The part of The Prestige that I found the most thought provoking was the nature of the repeated “cloning” of Angier by Tesla’s machine. At the end of the movie, when the remaining Borden twin tells the dying Angier that he wouldn’t know anything about sacrifice, the latter replies that it took courage to walk into the machine every night not knowing whether he would end up in the prestige or in the tank of water. So though there are two living Angiers for a few seconds during the magic act, Angier’s soul only inhabits one of the copies at random. Therefore, to routinely perform his act the Angier copy in question either killing himself or someone else; this is the cost of the machine Tesla mentioned earlier in the movie.
It becomes really interesting when one thinks about the first time Angier copied himself (to test the machine) and then gunned down the copy. We instinctively believe that, during the test at least, the man who got shot was just a copy and that the true Angier remains; the possibility that it was the true Angier who was killed goes overlooked. Certainly Angier himself probably expected the machine to make a copy of him and leave the original him, inhabited by his soul, in place. This expectation would be based on the assumption made when his top hat was copied: the original hat is staying in place and a copy is being produced outside. We don’t stop to think of the possibility that the original is being moved outside and the copy is taking its place.
With that in mind, there is a good chance that the real Angier was killed during the very first test and never got to experience the prestige he desired so much. Angier placed a gun within reach and then turned on the machine with the intention of killing the other him that would appear in the room; the copy would have been produced with the same last thought in its head.
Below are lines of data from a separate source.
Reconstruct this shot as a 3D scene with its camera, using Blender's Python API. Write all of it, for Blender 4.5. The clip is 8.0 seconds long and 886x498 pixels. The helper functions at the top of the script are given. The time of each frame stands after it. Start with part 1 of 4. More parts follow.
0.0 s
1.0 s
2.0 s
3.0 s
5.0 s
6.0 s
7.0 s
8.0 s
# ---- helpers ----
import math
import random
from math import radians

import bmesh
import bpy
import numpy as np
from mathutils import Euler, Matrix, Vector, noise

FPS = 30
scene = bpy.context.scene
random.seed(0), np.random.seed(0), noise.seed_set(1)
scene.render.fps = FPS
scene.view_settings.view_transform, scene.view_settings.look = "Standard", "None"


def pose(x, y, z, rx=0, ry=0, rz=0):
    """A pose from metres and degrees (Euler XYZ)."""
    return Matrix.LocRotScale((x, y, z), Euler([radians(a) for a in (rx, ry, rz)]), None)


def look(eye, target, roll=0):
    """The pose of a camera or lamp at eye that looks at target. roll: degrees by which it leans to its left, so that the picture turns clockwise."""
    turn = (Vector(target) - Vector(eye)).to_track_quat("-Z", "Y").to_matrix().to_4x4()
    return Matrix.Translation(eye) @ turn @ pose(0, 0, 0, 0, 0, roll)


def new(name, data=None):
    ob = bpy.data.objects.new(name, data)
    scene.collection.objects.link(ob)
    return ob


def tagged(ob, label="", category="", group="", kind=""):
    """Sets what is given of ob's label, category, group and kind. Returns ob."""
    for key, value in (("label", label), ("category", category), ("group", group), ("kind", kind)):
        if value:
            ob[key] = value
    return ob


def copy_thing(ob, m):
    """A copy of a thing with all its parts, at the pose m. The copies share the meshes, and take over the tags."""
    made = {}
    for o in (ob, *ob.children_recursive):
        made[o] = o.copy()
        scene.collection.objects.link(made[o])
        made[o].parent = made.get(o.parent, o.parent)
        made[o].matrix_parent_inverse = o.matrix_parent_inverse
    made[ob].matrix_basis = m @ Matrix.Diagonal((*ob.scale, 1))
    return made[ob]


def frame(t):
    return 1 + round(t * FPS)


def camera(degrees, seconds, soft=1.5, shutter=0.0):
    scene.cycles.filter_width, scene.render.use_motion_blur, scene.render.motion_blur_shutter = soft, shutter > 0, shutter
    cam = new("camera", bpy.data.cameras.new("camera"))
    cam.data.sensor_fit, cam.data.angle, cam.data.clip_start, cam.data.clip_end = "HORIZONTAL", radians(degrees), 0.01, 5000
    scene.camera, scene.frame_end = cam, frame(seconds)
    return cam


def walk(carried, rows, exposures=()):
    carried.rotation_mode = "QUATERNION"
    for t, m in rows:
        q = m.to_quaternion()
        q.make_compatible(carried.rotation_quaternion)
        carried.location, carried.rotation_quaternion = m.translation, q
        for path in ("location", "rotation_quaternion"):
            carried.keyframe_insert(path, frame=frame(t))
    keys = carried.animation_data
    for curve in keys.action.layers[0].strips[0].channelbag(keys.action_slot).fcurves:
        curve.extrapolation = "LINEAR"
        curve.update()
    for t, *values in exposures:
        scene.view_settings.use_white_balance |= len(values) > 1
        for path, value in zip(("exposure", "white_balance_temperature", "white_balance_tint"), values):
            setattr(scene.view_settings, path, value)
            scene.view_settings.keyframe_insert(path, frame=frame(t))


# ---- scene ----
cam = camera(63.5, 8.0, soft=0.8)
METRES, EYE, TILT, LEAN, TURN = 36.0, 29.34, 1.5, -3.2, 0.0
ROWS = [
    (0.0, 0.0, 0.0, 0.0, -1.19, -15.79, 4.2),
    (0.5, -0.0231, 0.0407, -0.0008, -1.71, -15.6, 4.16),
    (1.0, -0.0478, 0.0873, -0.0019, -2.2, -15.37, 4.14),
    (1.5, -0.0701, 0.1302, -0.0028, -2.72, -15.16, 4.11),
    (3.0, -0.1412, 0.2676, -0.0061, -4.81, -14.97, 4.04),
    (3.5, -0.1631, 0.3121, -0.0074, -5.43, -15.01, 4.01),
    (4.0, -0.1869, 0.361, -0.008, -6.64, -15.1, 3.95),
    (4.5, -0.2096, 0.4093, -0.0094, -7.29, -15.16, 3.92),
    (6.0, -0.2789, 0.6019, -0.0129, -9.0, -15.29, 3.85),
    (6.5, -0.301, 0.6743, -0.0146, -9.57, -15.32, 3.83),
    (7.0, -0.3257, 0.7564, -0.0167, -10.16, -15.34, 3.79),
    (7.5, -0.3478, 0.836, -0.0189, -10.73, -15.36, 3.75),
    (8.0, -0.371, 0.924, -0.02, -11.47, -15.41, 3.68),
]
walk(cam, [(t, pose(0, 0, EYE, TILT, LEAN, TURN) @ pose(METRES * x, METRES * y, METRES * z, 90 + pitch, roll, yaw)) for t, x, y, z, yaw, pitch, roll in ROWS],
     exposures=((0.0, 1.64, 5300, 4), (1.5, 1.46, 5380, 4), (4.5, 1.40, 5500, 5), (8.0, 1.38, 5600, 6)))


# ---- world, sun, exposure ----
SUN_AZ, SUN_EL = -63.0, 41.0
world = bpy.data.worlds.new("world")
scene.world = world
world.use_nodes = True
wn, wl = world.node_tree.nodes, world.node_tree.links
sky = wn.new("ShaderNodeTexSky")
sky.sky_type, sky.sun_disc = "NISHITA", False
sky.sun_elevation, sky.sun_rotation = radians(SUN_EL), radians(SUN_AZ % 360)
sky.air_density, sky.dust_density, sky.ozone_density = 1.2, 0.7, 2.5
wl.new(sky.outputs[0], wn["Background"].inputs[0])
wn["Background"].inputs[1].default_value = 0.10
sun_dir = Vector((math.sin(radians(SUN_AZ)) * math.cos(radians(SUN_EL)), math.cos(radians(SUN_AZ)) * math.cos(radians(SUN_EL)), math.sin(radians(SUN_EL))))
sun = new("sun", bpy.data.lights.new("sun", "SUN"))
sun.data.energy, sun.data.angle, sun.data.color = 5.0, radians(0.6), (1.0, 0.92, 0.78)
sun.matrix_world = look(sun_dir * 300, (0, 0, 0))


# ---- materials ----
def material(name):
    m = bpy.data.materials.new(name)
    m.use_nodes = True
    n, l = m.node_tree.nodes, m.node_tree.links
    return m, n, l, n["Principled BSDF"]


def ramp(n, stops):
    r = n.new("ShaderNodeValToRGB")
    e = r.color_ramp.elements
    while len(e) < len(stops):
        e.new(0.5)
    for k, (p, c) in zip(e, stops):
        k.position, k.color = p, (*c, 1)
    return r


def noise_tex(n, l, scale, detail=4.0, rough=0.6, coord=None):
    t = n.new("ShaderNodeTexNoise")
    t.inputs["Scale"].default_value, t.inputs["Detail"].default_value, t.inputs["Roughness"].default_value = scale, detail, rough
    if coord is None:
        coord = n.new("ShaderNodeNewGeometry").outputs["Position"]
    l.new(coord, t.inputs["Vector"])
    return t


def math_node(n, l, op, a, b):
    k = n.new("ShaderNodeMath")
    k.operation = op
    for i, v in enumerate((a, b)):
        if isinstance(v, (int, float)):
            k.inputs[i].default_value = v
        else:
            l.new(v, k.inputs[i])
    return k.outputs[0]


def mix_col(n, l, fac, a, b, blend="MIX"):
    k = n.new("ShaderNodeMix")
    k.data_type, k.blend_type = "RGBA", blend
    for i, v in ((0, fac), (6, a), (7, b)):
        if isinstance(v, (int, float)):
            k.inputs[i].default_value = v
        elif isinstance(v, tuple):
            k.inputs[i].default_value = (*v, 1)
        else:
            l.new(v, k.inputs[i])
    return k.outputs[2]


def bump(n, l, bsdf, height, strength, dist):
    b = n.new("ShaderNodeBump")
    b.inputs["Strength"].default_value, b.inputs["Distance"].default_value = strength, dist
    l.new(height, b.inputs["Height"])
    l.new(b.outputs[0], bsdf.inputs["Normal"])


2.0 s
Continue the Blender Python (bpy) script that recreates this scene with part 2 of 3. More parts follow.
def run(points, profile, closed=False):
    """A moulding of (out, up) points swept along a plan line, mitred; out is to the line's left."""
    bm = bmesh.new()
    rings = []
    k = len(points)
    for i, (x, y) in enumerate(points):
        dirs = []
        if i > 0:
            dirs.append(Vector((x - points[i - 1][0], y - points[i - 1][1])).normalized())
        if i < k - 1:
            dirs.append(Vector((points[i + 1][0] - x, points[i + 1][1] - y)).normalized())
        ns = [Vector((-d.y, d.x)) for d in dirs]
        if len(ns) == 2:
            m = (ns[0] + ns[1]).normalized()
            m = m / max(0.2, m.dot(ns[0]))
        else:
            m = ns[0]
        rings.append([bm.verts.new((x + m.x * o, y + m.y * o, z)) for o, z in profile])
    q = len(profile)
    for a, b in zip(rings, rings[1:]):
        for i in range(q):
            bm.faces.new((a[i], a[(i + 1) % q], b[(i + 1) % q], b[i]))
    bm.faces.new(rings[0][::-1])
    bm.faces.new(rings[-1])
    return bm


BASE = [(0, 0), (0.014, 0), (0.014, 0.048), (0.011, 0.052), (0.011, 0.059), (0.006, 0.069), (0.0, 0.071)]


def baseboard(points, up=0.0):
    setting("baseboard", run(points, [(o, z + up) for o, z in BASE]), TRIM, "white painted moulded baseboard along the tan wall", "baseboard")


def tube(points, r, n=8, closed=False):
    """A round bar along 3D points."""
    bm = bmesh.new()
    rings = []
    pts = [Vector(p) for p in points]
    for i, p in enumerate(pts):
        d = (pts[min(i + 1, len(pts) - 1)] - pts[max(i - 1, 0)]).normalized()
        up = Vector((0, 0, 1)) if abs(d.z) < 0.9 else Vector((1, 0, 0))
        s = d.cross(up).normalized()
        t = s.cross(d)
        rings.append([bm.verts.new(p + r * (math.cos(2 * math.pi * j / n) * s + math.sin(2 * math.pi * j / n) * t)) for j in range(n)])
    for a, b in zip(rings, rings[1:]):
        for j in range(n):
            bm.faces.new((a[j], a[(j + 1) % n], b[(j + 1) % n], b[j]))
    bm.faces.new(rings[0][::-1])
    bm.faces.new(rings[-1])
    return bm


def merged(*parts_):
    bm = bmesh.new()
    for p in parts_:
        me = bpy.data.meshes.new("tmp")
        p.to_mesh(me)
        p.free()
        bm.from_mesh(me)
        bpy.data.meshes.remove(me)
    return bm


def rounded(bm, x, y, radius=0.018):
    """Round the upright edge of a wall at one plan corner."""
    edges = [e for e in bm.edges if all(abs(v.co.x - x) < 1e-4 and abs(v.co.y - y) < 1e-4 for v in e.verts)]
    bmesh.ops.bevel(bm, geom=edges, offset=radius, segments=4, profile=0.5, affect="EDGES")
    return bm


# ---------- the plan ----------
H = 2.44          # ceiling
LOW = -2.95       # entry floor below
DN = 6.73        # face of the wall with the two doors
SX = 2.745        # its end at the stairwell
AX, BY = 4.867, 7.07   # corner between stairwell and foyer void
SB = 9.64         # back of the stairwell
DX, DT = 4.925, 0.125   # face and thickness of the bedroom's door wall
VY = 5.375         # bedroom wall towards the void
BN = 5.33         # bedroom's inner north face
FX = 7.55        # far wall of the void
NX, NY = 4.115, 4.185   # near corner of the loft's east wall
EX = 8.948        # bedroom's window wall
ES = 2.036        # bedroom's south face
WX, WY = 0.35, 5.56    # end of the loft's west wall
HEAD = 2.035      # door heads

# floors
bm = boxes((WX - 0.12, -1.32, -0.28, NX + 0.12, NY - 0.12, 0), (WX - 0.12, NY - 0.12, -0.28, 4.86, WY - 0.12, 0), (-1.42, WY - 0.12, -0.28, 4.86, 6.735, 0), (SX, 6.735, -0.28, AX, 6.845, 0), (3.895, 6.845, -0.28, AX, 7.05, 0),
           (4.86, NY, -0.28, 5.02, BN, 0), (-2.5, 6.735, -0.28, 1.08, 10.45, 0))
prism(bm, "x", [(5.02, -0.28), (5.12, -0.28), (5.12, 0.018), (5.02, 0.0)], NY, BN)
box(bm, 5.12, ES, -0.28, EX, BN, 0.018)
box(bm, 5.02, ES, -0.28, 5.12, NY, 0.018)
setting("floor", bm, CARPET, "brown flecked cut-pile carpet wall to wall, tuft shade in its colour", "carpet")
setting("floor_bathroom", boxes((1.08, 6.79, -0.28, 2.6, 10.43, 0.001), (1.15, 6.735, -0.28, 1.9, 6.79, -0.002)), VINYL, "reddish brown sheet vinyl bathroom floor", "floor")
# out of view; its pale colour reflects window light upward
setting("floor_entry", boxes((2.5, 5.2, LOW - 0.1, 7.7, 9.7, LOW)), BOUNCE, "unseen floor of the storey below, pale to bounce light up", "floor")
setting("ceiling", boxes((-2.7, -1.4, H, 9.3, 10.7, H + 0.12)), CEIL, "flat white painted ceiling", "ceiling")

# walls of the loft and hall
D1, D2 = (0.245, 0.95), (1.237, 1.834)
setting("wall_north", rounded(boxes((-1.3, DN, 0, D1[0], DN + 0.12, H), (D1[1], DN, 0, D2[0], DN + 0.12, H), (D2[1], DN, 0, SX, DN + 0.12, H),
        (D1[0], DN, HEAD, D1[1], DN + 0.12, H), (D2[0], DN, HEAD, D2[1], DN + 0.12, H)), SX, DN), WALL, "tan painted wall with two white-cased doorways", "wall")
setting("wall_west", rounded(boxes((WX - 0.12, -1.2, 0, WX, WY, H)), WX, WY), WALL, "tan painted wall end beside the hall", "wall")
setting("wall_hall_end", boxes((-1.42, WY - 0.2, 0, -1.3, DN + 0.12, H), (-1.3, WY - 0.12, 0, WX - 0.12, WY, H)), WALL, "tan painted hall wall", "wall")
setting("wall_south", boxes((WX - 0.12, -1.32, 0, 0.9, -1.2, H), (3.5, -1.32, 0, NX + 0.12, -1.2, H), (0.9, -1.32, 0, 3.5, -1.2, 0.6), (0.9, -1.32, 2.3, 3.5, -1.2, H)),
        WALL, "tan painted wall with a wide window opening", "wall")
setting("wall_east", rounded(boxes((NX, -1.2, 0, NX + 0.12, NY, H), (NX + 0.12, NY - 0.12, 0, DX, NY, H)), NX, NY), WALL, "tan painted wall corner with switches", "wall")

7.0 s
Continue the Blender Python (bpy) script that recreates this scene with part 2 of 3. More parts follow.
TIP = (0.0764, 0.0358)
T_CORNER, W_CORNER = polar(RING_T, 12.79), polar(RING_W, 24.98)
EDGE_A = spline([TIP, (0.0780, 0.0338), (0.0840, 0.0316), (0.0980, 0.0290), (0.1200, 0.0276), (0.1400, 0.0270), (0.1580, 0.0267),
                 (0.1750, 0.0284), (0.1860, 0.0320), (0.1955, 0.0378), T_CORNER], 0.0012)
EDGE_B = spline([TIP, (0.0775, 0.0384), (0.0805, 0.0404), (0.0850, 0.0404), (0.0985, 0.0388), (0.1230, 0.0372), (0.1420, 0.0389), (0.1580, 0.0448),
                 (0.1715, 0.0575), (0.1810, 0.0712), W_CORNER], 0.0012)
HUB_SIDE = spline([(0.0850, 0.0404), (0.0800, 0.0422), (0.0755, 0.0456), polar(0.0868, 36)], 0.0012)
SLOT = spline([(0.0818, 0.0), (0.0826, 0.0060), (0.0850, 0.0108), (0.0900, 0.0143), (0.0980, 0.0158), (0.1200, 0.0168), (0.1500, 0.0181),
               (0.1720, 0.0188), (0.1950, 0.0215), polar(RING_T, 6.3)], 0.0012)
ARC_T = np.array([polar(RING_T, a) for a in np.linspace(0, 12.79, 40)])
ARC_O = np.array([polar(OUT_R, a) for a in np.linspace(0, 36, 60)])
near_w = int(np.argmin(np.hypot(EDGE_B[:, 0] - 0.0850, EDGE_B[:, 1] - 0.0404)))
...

The man who appeared in front of the machine looks down at his body in wonder. Though we associate this self-contemplation with the act of creation, a new being stunned by suddenly existing, this kind of shock would not be present. Instead the person produced outside the machine, whether copy or real Angier, would be shocked that he was transported across the room, since his last memories have him standing in the machine just before the copying. The person still standing in the machine, again whether copy or real Angier, would also have all of Angier’s memories and would therefore not feel any shock. This person would still be focused on killing the other man that appears in the room and did just that, cutting off the other’s protestation: “wait, wait, I’m not...” The viewer can only ask himself, was the rest of that sentence going to be “...the copy”?
The importance of memories in Tesla’s machine again comes into play during the repeat drownings. Whether the person who steps into the machine becomes the prestige by transportation or whether the copy is the prestige, because Angier’s soul only inhabits one of these two people, the survivor never has any memory of drowning since his memories only extend to standing in the machine just before the copying. This allows the surviving Angier, still comforted by Cutter’s assertion, earlier in the movie, that drowning feels like going home, to perform the act again the following night despite the guarantee of either murder or suicide. The importance of this comfort is shown at the end of the movie when Cutter declares that he was lying, and that drowning is actually agony. Angier looks shocked and lifts his lantern to peer into one of the nearby tanks containing a body, realising that the people he has been killing by performing his act died horribly.